>> begin DATA FOR PROCESSING
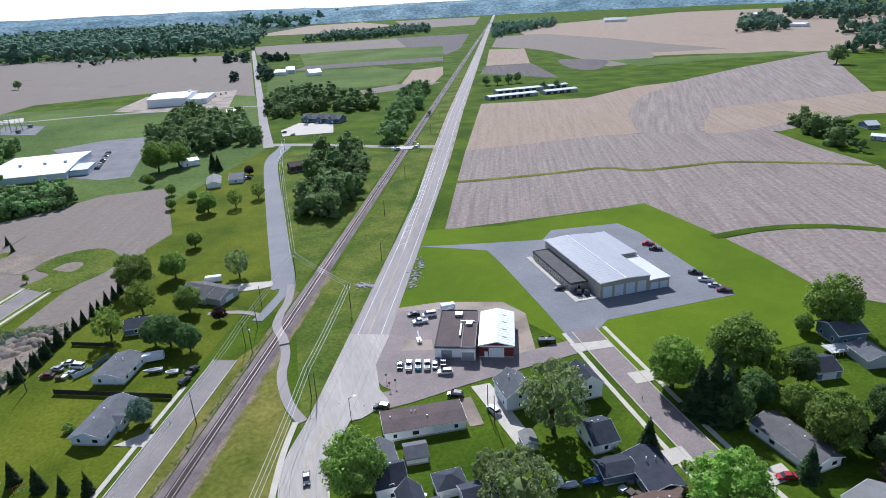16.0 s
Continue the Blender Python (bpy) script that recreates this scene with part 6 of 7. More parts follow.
for k in range(22):
    p = Vector((18.6, 173.5)).lerp(Vector((26.1, 168.1)), (k % 6) / 5) + Vector((rnd.uniform(-1, 1), (k // 6 - 1.2) * 2.0))
    bush(p.x, p.y, rnd.uniform(0.35, 0.7), LEAF_PALE if k % 3 else LEAF_RED, "small shrub in a mulch bed", "bed shrubs")
rng = np.random.default_rng(78)
c, rr = [], []
for a, b, n, w in (((-94.8, 370.5), (-82.3, 387.2), 260, 3.0), ((-80.8, 400.2), (-59.8, 396.7), 170, 2.2), ((-74.3, 360.5), (-62.8, 380.8), 90, 1.2), ((-81.5, 383.7), (-79.6, 399.7), 60, 1.5)):
    for k in range(n):
        p = Vector(a).lerp(Vector(b), rng.uniform(0, 1)) + Vector((rng.normal() * w, rng.normal() * w))
        c.append((p.x, p.y, 0.25))
        rr.append(rng.uniform(0.3, 0.8))
v, f = leaf_quads(c, rr, 14, 0.2, rng)
v[:, 2] = np.maximum(v[:, 2], 0.1)
tagged(new("heap_weeds", quad_mesh("heap_weeds", v, f, LEAF_BLUE)), "grey-green weeds round the spoil heaps", "weeds", kind="stuff")
rng = np.random.default_rng(83)
c, rr = [], []
for base, ahead, rows_, n in (((-95.5, 378.0), (22.0, -17.5), 5, 17), ((-82.5, 400.5), (23.0, -3.0), 3, 15)):
    for i in range(rows_):
        for j in range(n):
            q = Vector(base) + Vector(ahead) * (j / n) + Vector((0.9, 1.9)) * i
            c.append((q.x + rng.normal() * 0.25, q.y + rng.normal() * 0.25, 0.3))
            rr.append(rng.uniform(0.55, 0.95))
v, f = leaf_quads(c, rr, 34, 0.2, rng)
v[:, 2] = np.maximum(v[:, 2], 0.1)
tagged(new("row_weeds", quad_mesh("row_weeds", v, f, LEAF_GREY)), "grey-green tufts of weeds in rows", "weeds", kind="stuff")
rng = np.random.default_rng(79)
c, rr = [], []
strip = [(-119.1, 270.8), (-108.5, 260.2), (-105.9, 269.6), (-100.9, 285.3), (-107.8, 297.4), (-112.0, 280.3)]
while len(c) < 650:
    x, y = rng.uniform(-125, -60), rng.uniform(215, 310)
    if inside(x, y, strip):
        c.append((x, y, rng.uniform(0.1, 0.5)))
        rr.append(rng.uniform(0.3, 1.1))
v, f = leaf_quads(c, rr, 16, 0.2, rng)
v[:, 2] = np.maximum(v[:, 2], 0.06)
tagged(new("sand_weeds", quad_mesh("sand_weeds", v, f, LEAF_DARK)), "rank green weeds along the building site", "weeds", kind="stuff")
rng = np.random.default_rng(77)
c, rr = [], []
for k in range(260):
    q = rng.uniform(-168, -90)
    p = on_rail(q, 10.4 - (q + 165) * 0.055 + rng.normal() * 0.55 + 0.5 * math.sin(q * 0.2))
    c.append((p.x, p.y, 0.15))
    rr.append(rng.uniform(0.25, 0.6) * (1.2 if -150 < q < -115 else 0.7))
for k in range(500):
    p = on_rail(rng.uniform(-330, 20), -5.0 + rng.normal() * 0.35)
    c.append((p.x, p.y, 0.08))
    rr.append(rng.uniform(0.12, 0.3))
v, f = leaf_quads(c, rr, 14, 0.16, rng)
v[:, 2] = np.maximum(v[:, 2], 0.06)
tagged(new("railway_weeds", quad_mesh("railway_weeds", v, f, LEAF_BRIGHT)), "tall green weeds beside the tracks", "weeds", kind="stuff")
x, y, rr = (-25.7, 320.7, 4.4)
tree(x, y, rr, LEAF_BLUE, "round blue-green tree beside the drive", "full", 0.95)
wood("far_north_woods", [(-3134.6, 8077.2), (-1830.0, 7621.1), (-258.1, 6794.0), (390.6, 4011.3), (1249.3, 5376.7), (1090.1, 6595.0), (-264.3, 7074.1), (-1825.3, 7630.4), (-3128.0, 8090.2)], 75, 34, FOREST_HAZED, "endless woods towards the horizon", 23, 7)
# far ridge that closes the horizon, with haze in its colour and glow
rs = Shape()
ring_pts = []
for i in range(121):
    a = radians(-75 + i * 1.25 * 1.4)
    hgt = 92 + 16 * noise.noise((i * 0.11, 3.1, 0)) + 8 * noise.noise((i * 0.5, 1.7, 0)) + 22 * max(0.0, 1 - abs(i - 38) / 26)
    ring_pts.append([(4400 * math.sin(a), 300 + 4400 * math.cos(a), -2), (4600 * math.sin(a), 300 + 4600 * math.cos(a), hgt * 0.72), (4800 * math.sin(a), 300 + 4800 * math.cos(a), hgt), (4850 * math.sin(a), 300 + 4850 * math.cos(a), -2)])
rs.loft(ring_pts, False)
setting("backdrop_ridge", rs, RIDGE, "low wooded hills on the horizon, coloured and glowing as haze", "hills")
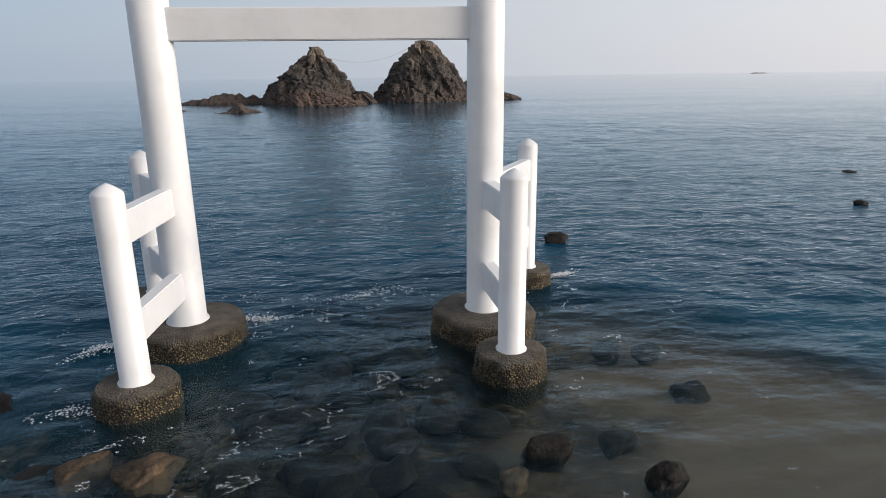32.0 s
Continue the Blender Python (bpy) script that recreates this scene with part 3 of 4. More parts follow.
for _ in range(9000):
    tread(rs.uniform(-16.5, 8.8), rs.uniform(-50.5, -18.5), rs.uniform(0.075, 0.13), rs.uniform(0.040, 0.060), rs.normal(-0.25, 0.9), rs.uniform(0.006, 0.022))
jx0, jy0 = np.searchsorted(gx_line, steps_x[0]), np.searchsorted(gy_line, steps_y[0])
block = np.s_[jy0:jy0 + len(steps_y), jx0:jx0 + len(steps_x)]
bx, by = GX[block], GY[block]
level = trodden[block] * smooth(9.0, 5.5, bx) * smooth(-17.0, -13.5, bx)
GZ[block] += dent * level
sway_x, sway_y = 0.07 * lattice(bx, by, 1.7, 81, 3), 0.07 * lattice(bx, by, 1.7, 82, 3)
du, dv = ((bx + sway_x) * 0.53 - (by + sway_y) * 0.85) * 0.62, (by + sway_y) * 0.53 + (bx + sway_x) * 0.85
depth = (0.041 - 0.012 * smooth(-38, -43, by)) * (1 + 0.5 * lattice(bx, by, 0.7, 83, 3))
GZ[block] += level * depth * (cups(du, dv, 0.17, 84) - 0.4)
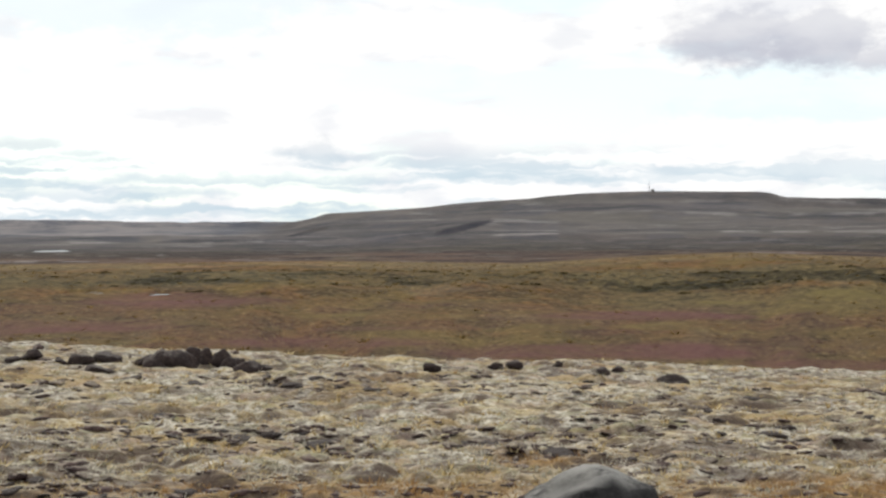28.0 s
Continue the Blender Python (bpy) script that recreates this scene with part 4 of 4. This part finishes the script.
def block(bm, lo, hi):
    c = [(p + q) / 2 for p, q in zip(lo, hi)]
    s_ = [q - p for p, q in zip(lo, hi)]
    bmesh.ops.create_cube(bm, size=1.0, matrix=Matrix.Translation(c) @ Matrix.Diagonal((*s_, 1)))


mast = new("radio_mast")
mast.location, mast.scale = spot(84.85, 2256.0), (0.85, 0.85, 0.9)
tagged(mast, "thin grey lattice mast standing on the hilltop", "mast")
legs = [(0.7 * math.cos(k * math.tau / 3), 0.7 * math.sin(k * math.tau / 3)) for k in range(3)]
for lx, ly in legs:
    bm = bmesh.new()
    tube(bm, (lx, ly, -1.0), (lx * 0.35, ly * 0.35, 10.5), 0.12)
    part("leg", bm, STEEL, mast)
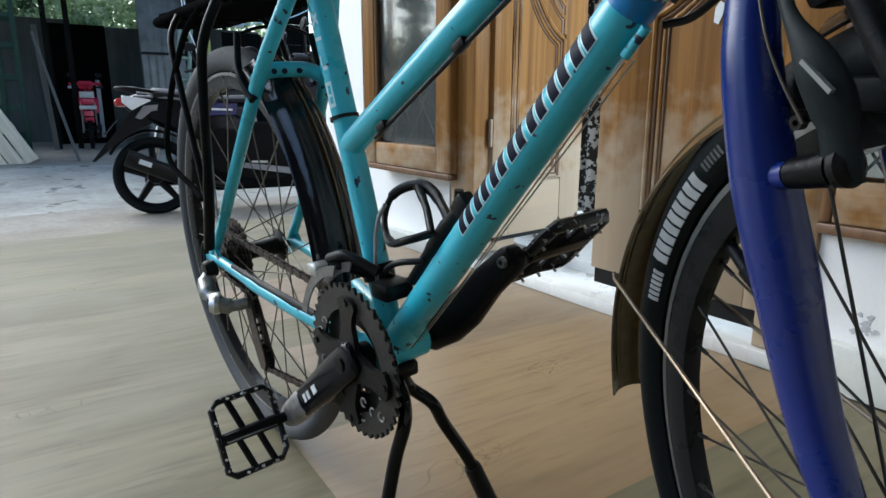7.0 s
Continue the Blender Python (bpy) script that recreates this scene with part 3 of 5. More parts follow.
part("stem_clutter", Geo().lathe([(0.0, 0.156), (0.016, 0.157), (0.031, 0.164), (0.035, 0.176), (0.034, 0.20), (0.03, 0.23), (0.0, 0.235)], FORK @ pose(0.014, 0, 0, 4, -3) @ Matrix.Diagonal((0.85, 0.85, 1, 1)), 24).tube([FORK @ Vector((0.03, -0.034, 0.188)), FORK @ Vector((0.03, 0.034, 0.188))], 0.020, 16).box((0.0, -0.045, 0.19), (0.075, 0.045, 0.25), FORK, 0.01), BLACK_PLASTIC, stem, "black mount under the handlebar")
bar_pts = spline([(0.02, -0.30, 0.275), (0.045, -0.2, 0.262), (0.075, -0.09, 0.24), (0.078, 0, 0.236), (0.075, 0.09, 0.24), (0.045, 0.2, 0.262), (0.02, 0.30, 0.275)])
hbar = part("handlebar", Geo().tube([FORK @ p for p in bar_pts], 0.0127, 14), BLACK_METAL, bike, "black riser handlebar")
for sg in (-1, 1):
    part("grip", Geo().tube([FORK @ Vector((0.038, sg * 0.22, 0.265)), FORK @ Vector((0.02, sg * 0.31, 0.276))], 0.0165, 16), RUBBER, hbar)
# stays, shell, dropouts
part("bottom_bracket_shell", Geo().tube([(0, -0.036, 0.288), (0, 0.036, 0.288)], 0.0215, 32), TURQUOISE, bike)
part("cable_guide", Geo().box((-0.008, -0.014, 0.261), (0.022, 0.014, 0.271), bevel=0.004), GREASY, bike)
for sg in (-1, 1):
    part("seat_stay", Geo().tube(spline([(-0.100, sg * 0.013, 0.712), (-0.125, sg * 0.028, 0.672), (-0.2, sg * 0.046, 0.585), (-0.33, sg * 0.060, 0.432), (-0.418, sg * 0.066, 0.335)], 5), [0.0062] + [0.0092] * 10 + [0.0085] * 6 + [0.0075] * 4, 16), TURQUOISE, bike)
    part("chain_stay", Geo().tube(spline([(-0.012, sg * 0.026, 0.292), (-0.09, sg * 0.040, 0.300), (-0.2, sg * 0.055, 0.310), (-0.32, sg * 0.063, 0.319), (-0.42, sg * 0.066, 0.326)], 5), [0.0115] * 6 + [0.0105] * 8 + [0.0085] * 7, 16, flat=0.85), TURQUOISE, bike)
    dp = Geo().slab([(-0.452, 0.306), (-0.43, 0.302), (-0.408, 0.316), (-0.395, 0.332), (-0.41, 0.352), (-0.424, 0.346), (-0.434, 0.33), (-0.45, 0.326)], -0.003, 0.003, pose(0, sg * 0.067, 0, 90))
    part("dropout", dp, TURQUOISE, bike)
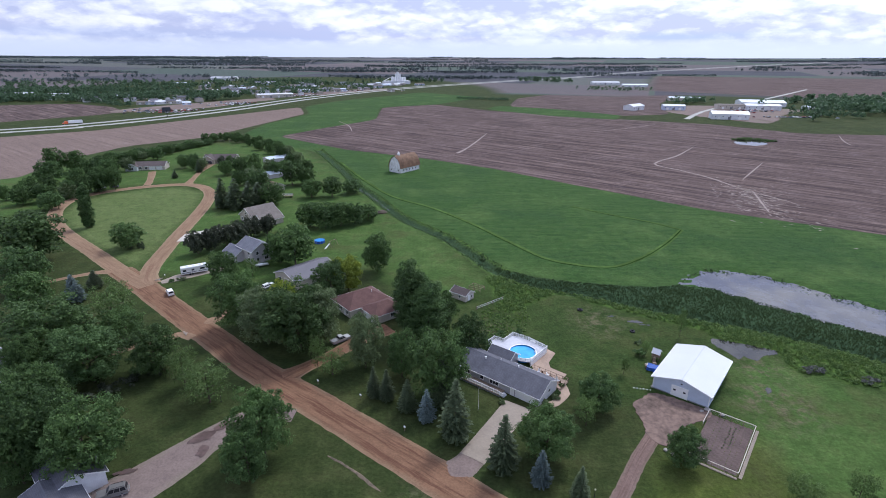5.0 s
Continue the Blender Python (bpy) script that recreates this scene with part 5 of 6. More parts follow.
vehicle("suv", -60.7, 73.9, 205, 5.2, 1.95, 1.85, PEWTER, "silver sport utility vehicle parked on the gravel drive", "car", "suv")
vehicle("pickup_truck", -30.0, 129.2, 43, 5.8, 2.0, 1.85, SILVER, "silver pickup truck parked on the red drive", "truck", "pickup")
vehicle("van", -92.6, 158.4, 128, 4.3, 1.9, 1.9, CAR_WHITE, "small white van parked at the road edge", "van", "van")
vehicle("car", -62.0, 165.0, 60, 4.8, 1.8, 1.5, CAR_WHITE, "white car parked beside the machine shed", "car", "suv")
vehicle("suv", -208.5, 294.0, 60, 4.8, 1.9, 1.7, CAR_DARK, "dark car parked at the loop road", "car", "suv", "cars by the loop")
vehicle("van", -204.6, 300.2, 50, 5.2, 2.1, 2.2, CAR_WHITE, "white van parked at the loop road", "van", "van", "cars by the loop")
vehicle("suv", -199.8, 305.0, 40, 4.8, 1.9, 1.7, CAR_DARK, "dark car parked at the loop road", "car", "suv", "cars by the loop")
vehicle("car", -173.6, 372, 80, 4.6, 1.8, 1.5, CAR_RED, "red car parked before the open garage", "car", "suv")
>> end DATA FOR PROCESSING
## WORK TO BE COMPLETED
Retype exactly, and only, the lines from the one containing "finishes the script." through the one containing "bmesh.ops.create_cube(bm, size=1.0, matrix=Matrix.Translation(c)", both included.

## RESULT
Continue the Blender Python (bpy) script that recreates this scene with part 4 of 4. This part finishes the script.
def block(bm, lo, hi):
    c = [(p + q) / 2 for p, q in zip(lo, hi)]
    s_ = [q - p for p, q in zip(lo, hi)]
    bmesh.ops.create_cube(bm, size=1.0, matrix=Matrix.Translation(c) @ Matrix.Diagonal((*s_, 1)))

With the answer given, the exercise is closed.